* **Challenge**: Reproduce the listing below character for character; drop every image.

* **Dataset content**:
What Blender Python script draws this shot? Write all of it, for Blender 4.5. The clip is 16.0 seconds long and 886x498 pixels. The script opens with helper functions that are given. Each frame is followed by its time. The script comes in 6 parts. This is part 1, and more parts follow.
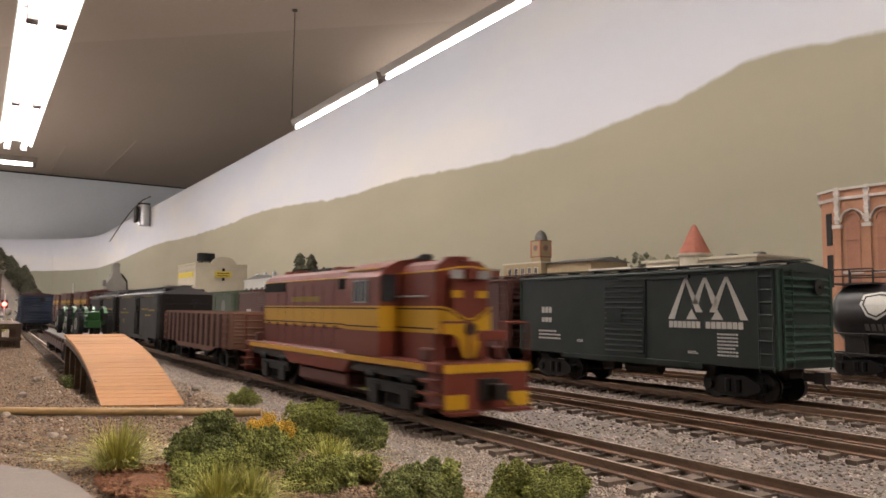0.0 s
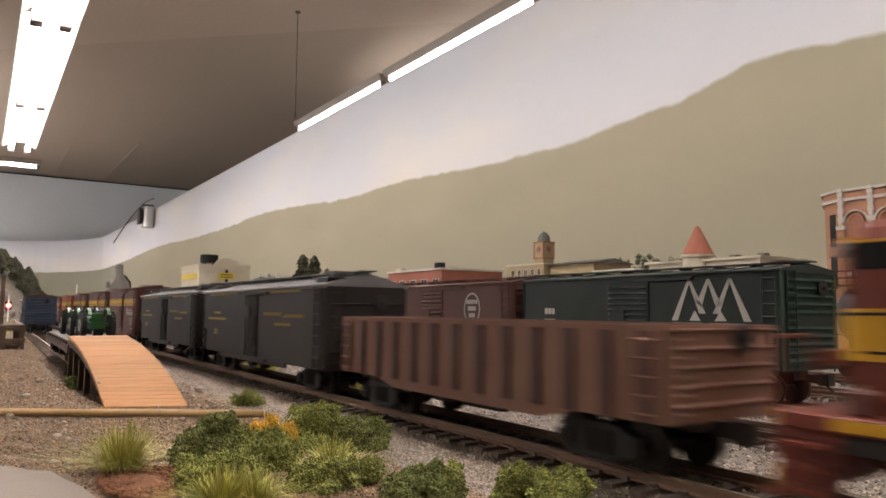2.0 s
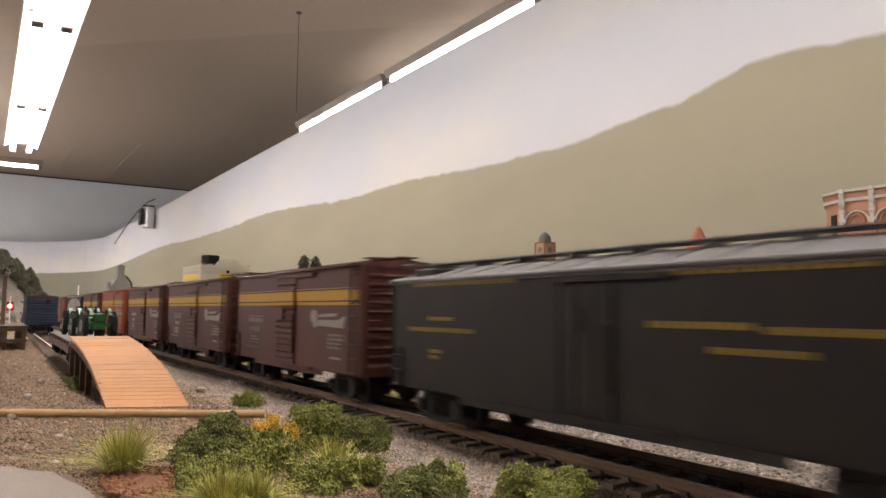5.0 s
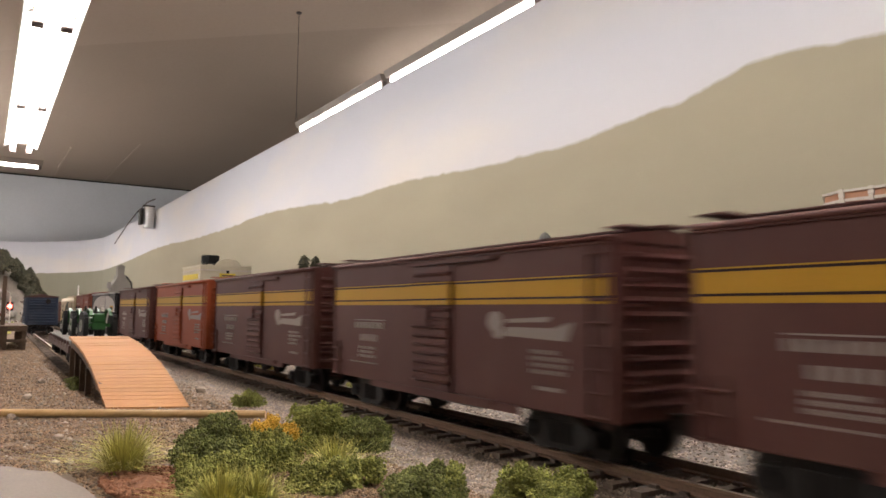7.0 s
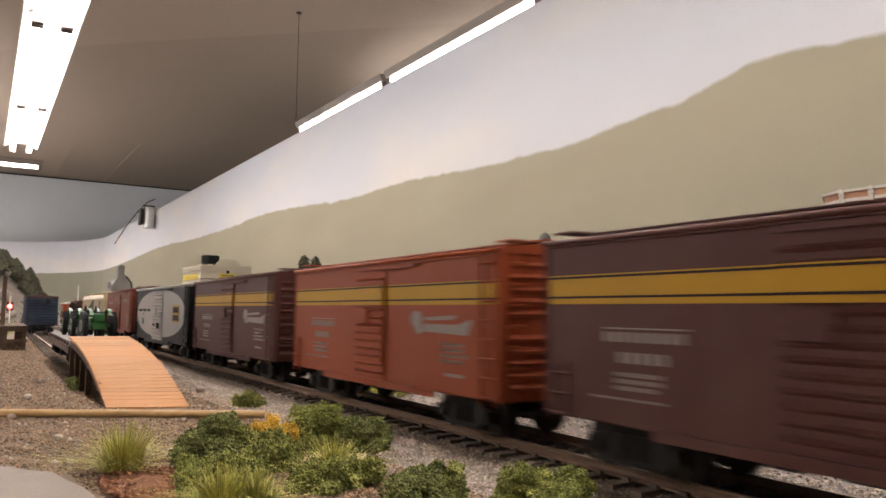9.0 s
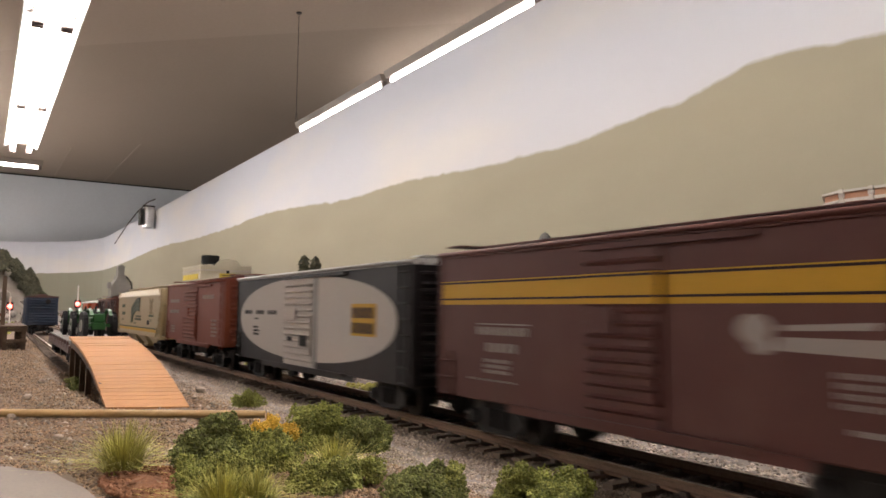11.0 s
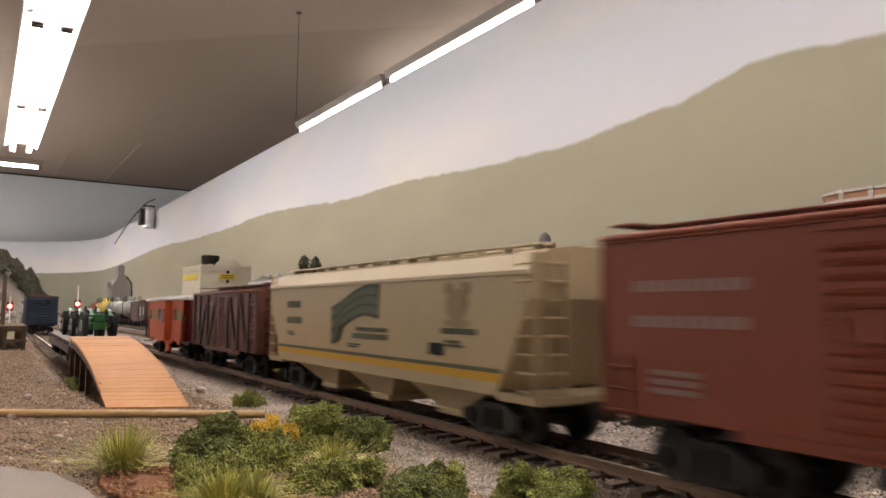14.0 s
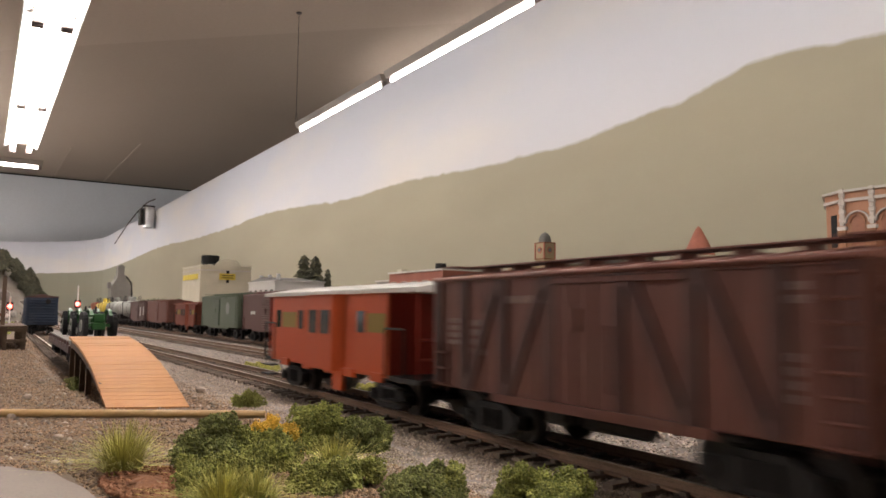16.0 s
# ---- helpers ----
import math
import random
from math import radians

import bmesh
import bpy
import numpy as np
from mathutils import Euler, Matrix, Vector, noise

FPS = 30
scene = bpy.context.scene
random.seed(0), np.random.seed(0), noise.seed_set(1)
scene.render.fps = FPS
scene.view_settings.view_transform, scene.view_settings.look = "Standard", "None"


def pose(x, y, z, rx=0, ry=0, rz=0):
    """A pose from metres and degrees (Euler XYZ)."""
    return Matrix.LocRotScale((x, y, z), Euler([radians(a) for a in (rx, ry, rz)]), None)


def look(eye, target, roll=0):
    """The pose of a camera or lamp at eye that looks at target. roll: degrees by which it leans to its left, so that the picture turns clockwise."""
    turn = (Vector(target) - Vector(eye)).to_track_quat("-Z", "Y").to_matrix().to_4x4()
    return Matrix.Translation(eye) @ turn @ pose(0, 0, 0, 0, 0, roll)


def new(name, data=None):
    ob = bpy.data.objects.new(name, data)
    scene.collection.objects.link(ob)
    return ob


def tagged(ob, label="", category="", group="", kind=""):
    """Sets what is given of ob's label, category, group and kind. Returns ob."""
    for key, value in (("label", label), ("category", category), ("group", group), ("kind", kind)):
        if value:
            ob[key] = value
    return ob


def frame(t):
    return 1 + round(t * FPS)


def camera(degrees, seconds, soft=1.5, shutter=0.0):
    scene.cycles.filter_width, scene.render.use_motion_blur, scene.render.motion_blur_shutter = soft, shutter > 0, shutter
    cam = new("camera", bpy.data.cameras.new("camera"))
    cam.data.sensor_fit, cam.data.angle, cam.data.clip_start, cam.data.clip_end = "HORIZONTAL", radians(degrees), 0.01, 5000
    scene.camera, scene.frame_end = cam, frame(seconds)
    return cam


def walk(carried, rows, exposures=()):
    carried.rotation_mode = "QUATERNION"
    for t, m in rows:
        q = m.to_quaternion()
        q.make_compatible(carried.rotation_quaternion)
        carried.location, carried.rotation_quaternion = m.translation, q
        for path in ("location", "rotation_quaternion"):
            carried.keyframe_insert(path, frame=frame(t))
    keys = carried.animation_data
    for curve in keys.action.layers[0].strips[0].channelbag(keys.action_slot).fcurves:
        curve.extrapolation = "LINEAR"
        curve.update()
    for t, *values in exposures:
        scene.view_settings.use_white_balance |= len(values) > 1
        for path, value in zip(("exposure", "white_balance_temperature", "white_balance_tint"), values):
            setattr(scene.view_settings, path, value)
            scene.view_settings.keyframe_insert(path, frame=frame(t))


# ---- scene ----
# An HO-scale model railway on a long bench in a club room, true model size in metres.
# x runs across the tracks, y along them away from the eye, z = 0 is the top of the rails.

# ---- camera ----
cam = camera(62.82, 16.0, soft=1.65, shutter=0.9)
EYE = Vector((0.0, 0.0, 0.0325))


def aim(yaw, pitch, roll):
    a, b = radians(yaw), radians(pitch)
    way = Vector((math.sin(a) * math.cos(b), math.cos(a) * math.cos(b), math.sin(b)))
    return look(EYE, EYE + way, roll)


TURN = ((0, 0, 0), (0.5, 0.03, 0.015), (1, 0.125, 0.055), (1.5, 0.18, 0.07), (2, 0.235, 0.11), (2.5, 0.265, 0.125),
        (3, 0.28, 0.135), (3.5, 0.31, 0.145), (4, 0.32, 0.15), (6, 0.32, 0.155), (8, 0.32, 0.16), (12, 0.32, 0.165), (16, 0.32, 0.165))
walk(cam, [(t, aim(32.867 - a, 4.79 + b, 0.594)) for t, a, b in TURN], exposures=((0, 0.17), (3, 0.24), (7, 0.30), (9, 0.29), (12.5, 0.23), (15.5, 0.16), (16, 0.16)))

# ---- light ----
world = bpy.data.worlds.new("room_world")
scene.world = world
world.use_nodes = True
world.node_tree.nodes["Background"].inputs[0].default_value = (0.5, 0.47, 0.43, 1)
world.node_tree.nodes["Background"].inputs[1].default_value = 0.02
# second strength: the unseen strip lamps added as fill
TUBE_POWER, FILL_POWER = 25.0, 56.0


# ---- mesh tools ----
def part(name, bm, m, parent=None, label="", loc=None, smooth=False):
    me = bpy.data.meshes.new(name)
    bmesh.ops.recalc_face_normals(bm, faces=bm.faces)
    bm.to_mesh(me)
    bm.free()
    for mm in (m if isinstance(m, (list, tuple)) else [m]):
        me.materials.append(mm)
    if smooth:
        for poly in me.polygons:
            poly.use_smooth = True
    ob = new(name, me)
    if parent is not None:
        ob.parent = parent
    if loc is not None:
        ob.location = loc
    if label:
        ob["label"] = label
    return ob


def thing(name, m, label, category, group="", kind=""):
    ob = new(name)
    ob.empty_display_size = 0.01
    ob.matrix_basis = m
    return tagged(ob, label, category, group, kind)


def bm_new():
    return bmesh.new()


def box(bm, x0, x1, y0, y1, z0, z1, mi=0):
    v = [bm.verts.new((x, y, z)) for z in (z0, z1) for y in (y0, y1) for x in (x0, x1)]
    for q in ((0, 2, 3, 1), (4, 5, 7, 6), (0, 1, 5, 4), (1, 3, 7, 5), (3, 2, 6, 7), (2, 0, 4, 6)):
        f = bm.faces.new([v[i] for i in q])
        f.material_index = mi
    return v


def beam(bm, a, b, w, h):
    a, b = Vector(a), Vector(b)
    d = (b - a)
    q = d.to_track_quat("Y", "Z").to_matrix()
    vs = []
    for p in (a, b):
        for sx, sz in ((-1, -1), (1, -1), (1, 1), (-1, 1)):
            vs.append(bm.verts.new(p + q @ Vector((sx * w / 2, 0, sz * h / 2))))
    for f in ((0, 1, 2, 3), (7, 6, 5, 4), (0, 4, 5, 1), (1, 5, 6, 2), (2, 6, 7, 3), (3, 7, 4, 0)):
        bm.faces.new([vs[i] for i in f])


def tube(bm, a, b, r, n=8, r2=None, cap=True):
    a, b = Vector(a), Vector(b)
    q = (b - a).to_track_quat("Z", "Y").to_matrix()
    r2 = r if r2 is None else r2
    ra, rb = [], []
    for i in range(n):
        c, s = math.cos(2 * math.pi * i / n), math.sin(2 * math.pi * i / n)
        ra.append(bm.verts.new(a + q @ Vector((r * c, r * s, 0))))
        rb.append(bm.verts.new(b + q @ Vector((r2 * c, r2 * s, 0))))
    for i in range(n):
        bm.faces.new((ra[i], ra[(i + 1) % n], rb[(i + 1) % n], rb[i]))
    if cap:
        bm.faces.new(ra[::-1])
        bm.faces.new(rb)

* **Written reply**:
What Blender Python script draws this shot? Write all of it, for Blender 4.5. The clip is 16.0 seconds long and 886x498 pixels. The script opens with helper functions that are given. Each frame is followed by its time. The script comes in 6 parts. This is part 1, and more parts follow.
0.0 s
2.0 s
5.0 s
7.0 s
9.0 s
11.0 s
14.0 s
16.0 s
# ---- helpers ----
import math
import random
from math import radians

import bmesh
import bpy
import numpy as np
from mathutils import Euler, Matrix, Vector, noise

FPS = 30
scene = bpy.context.scene
random.seed(0), np.random.seed(0), noise.seed_set(1)
scene.render.fps = FPS
scene.view_settings.view_transform, scene.view_settings.look = "Standard", "None"


def pose(x, y, z, rx=0, ry=0, rz=0):
    """A pose from metres and degrees (Euler XYZ)."""
    return Matrix.LocRotScale((x, y, z), Euler([radians(a) for a in (rx, ry, rz)]), None)


def look(eye, target, roll=0):
    """The pose of a camera or lamp at eye that looks at target. roll: degrees by which it leans to its left, so that the picture turns clockwise."""
    turn = (Vector(target) - Vector(eye)).to_track_quat("-Z", "Y").to_matrix().to_4x4()
    return Matrix.Translation(eye) @ turn @ pose(0, 0, 0, 0, 0, roll)


def new(name, data=None):
    ob = bpy.data.objects.new(name, data)
    scene.collection.objects.link(ob)
    return ob


def tagged(ob, label="", category="", group="", kind=""):
    """Sets what is given of ob's label, category, group and kind. Returns ob."""
    for key, value in (("label", label), ("category", category), ("group", group), ("kind", kind)):
        if value:
            ob[key] = value
    return ob


def frame(t):
    return 1 + round(t * FPS)


def camera(degrees, seconds, soft=1.5, shutter=0.0):
    scene.cycles.filter_width, scene.render.use_motion_blur, scene.render.motion_blur_shutter = soft, shutter > 0, shutter
    cam = new("camera", bpy.data.cameras.new("camera"))
    cam.data.sensor_fit, cam.data.angle, cam.data.clip_start, cam.data.clip_end = "HORIZONTAL", radians(degrees), 0.01, 5000
    scene.camera, scene.frame_end = cam, frame(seconds)
    return cam


def walk(carried, rows, exposures=()):
    carried.rotation_mode = "QUATERNION"
    for t, m in rows:
        q = m.to_quaternion()
        q.make_compatible(carried.rotation_quaternion)
        carried.location, carried.rotation_quaternion = m.translation, q
        for path in ("location", "rotation_quaternion"):
            carried.keyframe_insert(path, frame=frame(t))
    keys = carried.animation_data
    for curve in keys.action.layers[0].strips[0].channelbag(keys.action_slot).fcurves:
        curve.extrapolation = "LINEAR"
        curve.update()
    for t, *values in exposures:
        scene.view_settings.use_white_balance |= len(values) > 1
        for path, value in zip(("exposure", "white_balance_temperature", "white_balance_tint"), values):
            setattr(scene.view_settings, path, value)
            scene.view_settings.keyframe_insert(path, frame=frame(t))


# ---- scene ----
# An HO-scale model railway on a long bench in a club room, true model size in metres.
# x runs across the tracks, y along them away from the eye, z = 0 is the top of the rails.

# ---- camera ----
cam = camera(62.82, 16.0, soft=1.65, shutter=0.9)
EYE = Vector((0.0, 0.0, 0.0325))


def aim(yaw, pitch, roll):
    a, b = radians(yaw), radians(pitch)
    way = Vector((math.sin(a) * math.cos(b), math.cos(a) * math.cos(b), math.sin(b)))
    return look(EYE, EYE + way, roll)


TURN = ((0, 0, 0), (0.5, 0.03, 0.015), (1, 0.125, 0.055), (1.5, 0.18, 0.07), (2, 0.235, 0.11), (2.5, 0.265, 0.125),
        (3, 0.28, 0.135), (3.5, 0.31, 0.145), (4, 0.32, 0.15), (6, 0.32, 0.155), (8, 0.32, 0.16), (12, 0.32, 0.165), (16, 0.32, 0.165))
walk(cam, [(t, aim(32.867 - a, 4.79 + b, 0.594)) for t, a, b in TURN], exposures=((0, 0.17), (3, 0.24), (7, 0.30), (9, 0.29), (12.5, 0.23), (15.5, 0.16), (16, 0.16)))

# ---- light ----
world = bpy.data.worlds.new("room_world")
scene.world = world
world.use_nodes = True
world.node_tree.nodes["Background"].inputs[0].default_value = (0.5, 0.47, 0.43, 1)
world.node_tree.nodes["Background"].inputs[1].default_value = 0.02
# second strength: the unseen strip lamps added as fill
TUBE_POWER, FILL_POWER = 25.0, 56.0


# ---- mesh tools ----
def part(name, bm, m, parent=None, label="", loc=None, smooth=False):
    me = bpy.data.meshes.new(name)
    bmesh.ops.recalc_face_normals(bm, faces=bm.faces)
    bm.to_mesh(me)
    bm.free()
    for mm in (m if isinstance(m, (list, tuple)) else [m]):
        me.materials.append(mm)
    if smooth:
        for poly in me.polygons:
            poly.use_smooth = True
    ob = new(name, me)
    if parent is not None:
        ob.parent = parent
    if loc is not None:
        ob.location = loc
    if label:
        ob["label"] = label
    return ob


def thing(name, m, label, category, group="", kind=""):
    ob = new(name)
    ob.empty_display_size = 0.01
    ob.matrix_basis = m
    return tagged(ob, label, category, group, kind)


def bm_new():
    return bmesh.new()


def box(bm, x0, x1, y0, y1, z0, z1, mi=0):
    v = [bm.verts.new((x, y, z)) for z in (z0, z1) for y in (y0, y1) for x in (x0, x1)]
    for q in ((0, 2, 3, 1), (4, 5, 7, 6), (0, 1, 5, 4), (1, 3, 7, 5), (3, 2, 6, 7), (2, 0, 4, 6)):
        f = bm.faces.new([v[i] for i in q])
        f.material_index = mi
    return v


def beam(bm, a, b, w, h):
    a, b = Vector(a), Vector(b)
    d = (b - a)
    q = d.to_track_quat("Y", "Z").to_matrix()
    vs = []
    for p in (a, b):
        for sx, sz in ((-1, -1), (1, -1), (1, 1), (-1, 1)):
            vs.append(bm.verts.new(p + q @ Vector((sx * w / 2, 0, sz * h / 2))))
    for f in ((0, 1, 2, 3), (7, 6, 5, 4), (0, 4, 5, 1), (1, 5, 6, 2), (2, 6, 7, 3), (3, 7, 4, 0)):
        bm.faces.new([vs[i] for i in f])


def tube(bm, a, b, r, n=8, r2=None, cap=True):
    a, b = Vector(a), Vector(b)
    q = (b - a).to_track_quat("Z", "Y").to_matrix()
    r2 = r if r2 is None else r2
    ra, rb = [], []
    for i in range(n):
        c, s = math.cos(2 * math.pi * i / n), math.sin(2 * math.pi * i / n)
        ra.append(bm.verts.new(a + q @ Vector((r * c, r * s, 0))))
        rb.append(bm.verts.new(b + q @ Vector((r2 * c, r2 * s, 0))))
    for i in range(n):
        bm.faces.new((ra[i], ra[(i + 1) % n], rb[(i + 1) % n], rb[i]))
    if cap:
        bm.faces.new(ra[::-1])
        bm.faces.new(rb)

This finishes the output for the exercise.